Mocarsky admits that gauging younger audiences is an issue, but no more so than with the diary system. And because the PPM
is so much easier to use than diaries, Arbitron is adding listeners ages 6 to 11 to its surveys, which had included only those
12 and older.

Operators such as Radio Disney have clamored for ways to track younger children, who are thought to influence parental purchasing
choices. But the most highly sought demographic is still 35- to 54-year-olds, since baby boomers outnumber every other age
segment.

Ultimately, some PPM revelations should help radio stations sell ads. The ratings tests showed that stations have only 8
percent fewer people listening coming out of a commercial break than they did heading in.

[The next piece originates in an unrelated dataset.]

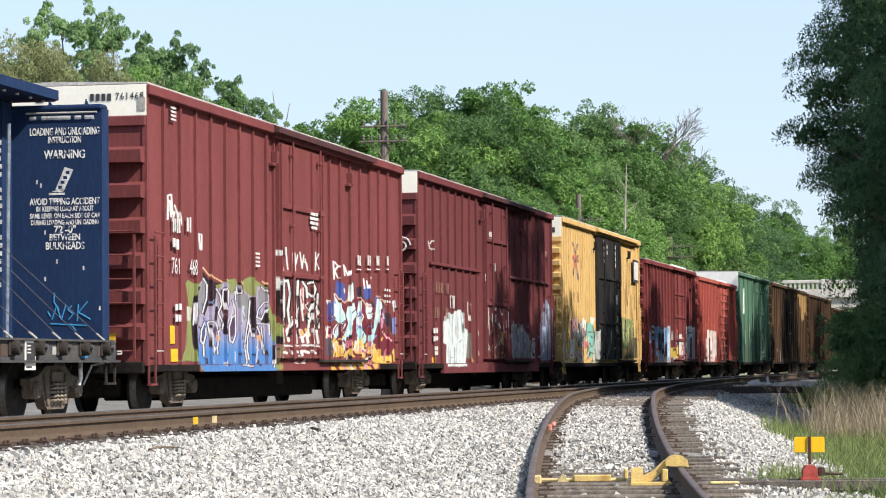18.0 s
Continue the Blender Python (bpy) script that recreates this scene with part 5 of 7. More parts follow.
def car_two():
    g = Paint()
    pale = (0.60, 0.68, 0.68)
    g.poly(pale, [(3.02, 1.77), (3.38, 1.99), (4.12, 1.97), (4.49, 2.07), (5.21, 2.08), (5.53, 1.92), (5.58, 1.67), (6.06, 1.62), (5.94, 1.20), (5.73, 0.73), (3.32, 0.73), (3.40, 1.24), (3.02, 1.29)])
    for pts in ([(3.60, 1.94), (3.68, 1.35)],
                [(4.12, 1.93), (4.07, 1.25)],
                [(4.72, 2.02), (4.80, 1.40)],
                [(5.21, 2.02), (5.32, 1.53)],
                [(3.65, 1.19), (3.60, 0.80)],
                [(4.35, 1.19), (4.30, 0.76)],
                [(4.92, 1.30), (5.26, 1.36)],
                [(5.56, 1.59), (5.50, 1.20)],
                [(3.68, 0.94), (4.13, 0.94)]):
        g.line((0.18, 0.24, 0.24), 0.022, pts)
    g.poly((0.16, 0.15, 0.13), [(6.03, 1.54), (6.53, 1.57), (6.53, 0.93), (5.85, 0.93)])
    g.poly((0.28, 0.28, 0.30), [(12.02, 1.79), (12.58, 1.89), (13.15, 1.73), (13.74, 1.86), (14.55, 1.63), (15.15, 1.44), (16.00, 1.37), (15.92, 0.94), (12.23, 0.93)])
    for pts in ([(12.23, 1.73), (12.44, 1.00)],
                [(13.23, 1.71), (13.37, 1.25)],
                [(14.22, 1.60), (14.47, 1.01)],
                [(15.38, 1.39), (15.61, 0.98)]):
        g.line((0.50, 0.50, 0.52), 0.05, pts)
    for pts in ([(12.80, 1.74), (12.94, 0.94)],
                [(13.74, 1.63), (13.88, 0.97)],
                [(14.93, 1.45), (15.08, 0.95)]):
        g.line((0.07, 0.05, 0.05), 0.03, pts)
    g.poly((0.20, 0.22, 0.32), [(17.51, 2.63), (18.16, 2.60), (18.73, 2.35), (18.81, 0.88), (16.70, 0.88), (16.74, 1.92), (17.30, 2.03)])
    for pts in ([(17.67, 2.59), (17.83, 1.94)],
                [(18.32, 2.47), (18.48, 1.81)],
                [(17.50, 1.80), (17.66, 1.02)]):
        g.line((0.46, 0.56, 0.72), 0.05, pts)
    for pts in ([(17.99, 2.33), (18.15, 0.89)],
                [(17.18, 1.93), (17.10, 0.96)]):
        g.line((0.05, 0.03, 0.05), 0.035, pts)
    g.poly((0.34, 0.18, 0.17), [(17.68, 4.47), (18.08, 4.43), (18.16, 3.91), (17.84, 3.78), (17.63, 4.02)])
    for pts in ([(3.90, 2.40), (4.18, 2.40), (4.12, 2.12), (3.90, 2.13), (3.90, 2.40)],
                [(6.08, 2.29), (6.03, 2.10), (6.20, 1.85)],
                [(6.26, 2.26), (6.32, 1.88)],
                [(7.17, 2.40), (7.29, 2.21)],
                [(7.23, 1.84), (7.42, 1.55), (7.17, 1.27), (7.54, 1.02), (7.23, 0.99)],
                [(1.38, 3.57), (1.53, 3.41), (1.84, 3.42)],
                [(1.79, 3.61), (1.58, 3.52)],
                [(2.75, 1.69), (2.81, 1.41)],
                [(8.35, 2.37), (8.48, 1.91), (8.29, 1.55)],
                [(8.99, 2.07), (8.87, 1.57)],
                [(10.51, 1.89), (10.71, 1.59)],
                [(11.12, 2.14), (11.05, 1.72)],
                [(9.91, 2.34), (10.24, 2.06)]):
        g.line((0.60, 0.58, 0.56), 0.03, pts)
    for pts in ([(6.38, 0.98), (6.63, 0.86)],
                [(10.24, 1.59), (10.37, 1.29)]):
        g.line((0.42, 0.24, 0.06), 0.07, pts)
    for pts in ([(8.39, 1.16), (10.85, 1.20)],
                [(8.39, 1.07), (10.85, 1.11)],
                [(8.87, 1.56), (8.93, 1.28)]):
        g.line((0.10, 0.035, 0.035), 0.04, pts)
    scribble(g, 22, (11.8, 15.6, 0.95, 1.95), [(0.46, 0.46, 0.48), (0.06, 0.04, 0.04), (0.20, 0.20, 0.22)], 30, 0.03, 0.4)
    scribble(g, 23, (8.2, 11.0, 0.95, 2.2), [(0.50, 0.48, 0.46), (0.08, 0.03, 0.03), (0.36, 0.24, 0.08)], 24, 0.024, 0.25)
    scribble(g, 24, (16.3, 18.6, 0.9, 2.4), [(0.42, 0.48, 0.60), (0.06, 0.04, 0.08), (0.20, 0.20, 0.34)], 18, 0.03, 0.4)
    ln = 18.78
    car = boxcar(20.13, ln, 5.10, 0.79, "maroon high-cube boxcar with a raised belt rail and white graffiti", M_BROWN_OLD,
                 rib_row(0.94, 7.1, 0.88) + rib_row(11.85, 17.5, 0.88), (8.05, 11.2), g, 4.0, 0.022, (M_CREAM, 0.45), 6, belt=((1.4, 7.55, 3.08), (11.75, 18.3, 3.06)),
                 sill=(2.9, 16.4, 0.58), door_bars=(3.9, 2.3), ladder=True)
    h = ln / 2
    hb = h - 0.13
    bars(car, [(u - hb, 2.55, 0.07, 0.24) for u in (1.86, 2.02, 2.2, 2.42, 2.58, 3.1, 3.26)], M_FADED)
    bars(car, [(u - hb, 1.97, 0.08, 0.25) for u in (1.72, 1.95, 2.12, 2.98, 3.18)], M_FADED)
    bars(car, [(8.75 - hb, 4.06, 0.5, 0.13), (8.75 - hb, 3.90, 0.5, 0.13)], y=-1.572)
    bars(car, [(8.02 - hb, 2.95, 0.22, 0.18), (9.3 - hb, 3.24, 0.12, 0.22), (9.3 - hb, 2.2, 0.22, 0.12), (9.3 - hb, 1.95, 0.16, 0.2)], y=-1.572)
    bars(car, [(1.62 - hb, 1.55, 0.2, 0.12), (1.9 - hb, 1.56, 0.18, 0.12), (1.62 - hb, 1.37, 0.2, 0.12), (1.9 - hb, 1.38, 0.2, 0.10), (1.82 - hb, 1.15, 0.34, 0.09), (1.82 - hb, 1.04, 0.34, 0.09), (3.95 - hb, 2.25, 0.12, 0.3)])
    part("decal", Shape().box(1.85 - h - 0.2, 1.85 - h + 0.2, -1.505, -1.494, 0.82, 0.95), M_TAG, car, "yellow safety decal")
    # curled tag on the end, and the end's number as a bar
    sw = Shape()
    pts = [(-h - 0.235, -1.22 - 0.20 * math.cos(t * 0.45) * (1 - t / 26), 3.42 + 0.20 * math.sin(t * 0.45) * (1 - t / 26)) for t in range(21)]
    sw.bar(pts, 0.022, 6)
    part("painted_curl", sw, M_WORNWHITE, car, "white sprayed curl")
    part("lettering_bar", Shape().box(-h - 0.031, -h - 0.028, -1.0, -0.65, 4.80, 4.97), M_INK, car)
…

"That means a lot of people are listening to radio commercials," Emmis' Cummings said.

Commercials also can be encoded with their own signal, meaning PPMs could detect which and how many listeners are hearing
specific commercials.

As the rollout continues, Arbitron officials are promising to compile more valuable data for all interested parties.

"There's a never-ending quest from advertisers for more granular data," Schemanske said. "If this helps
us better connect with the [radio] audience, that's a good thing."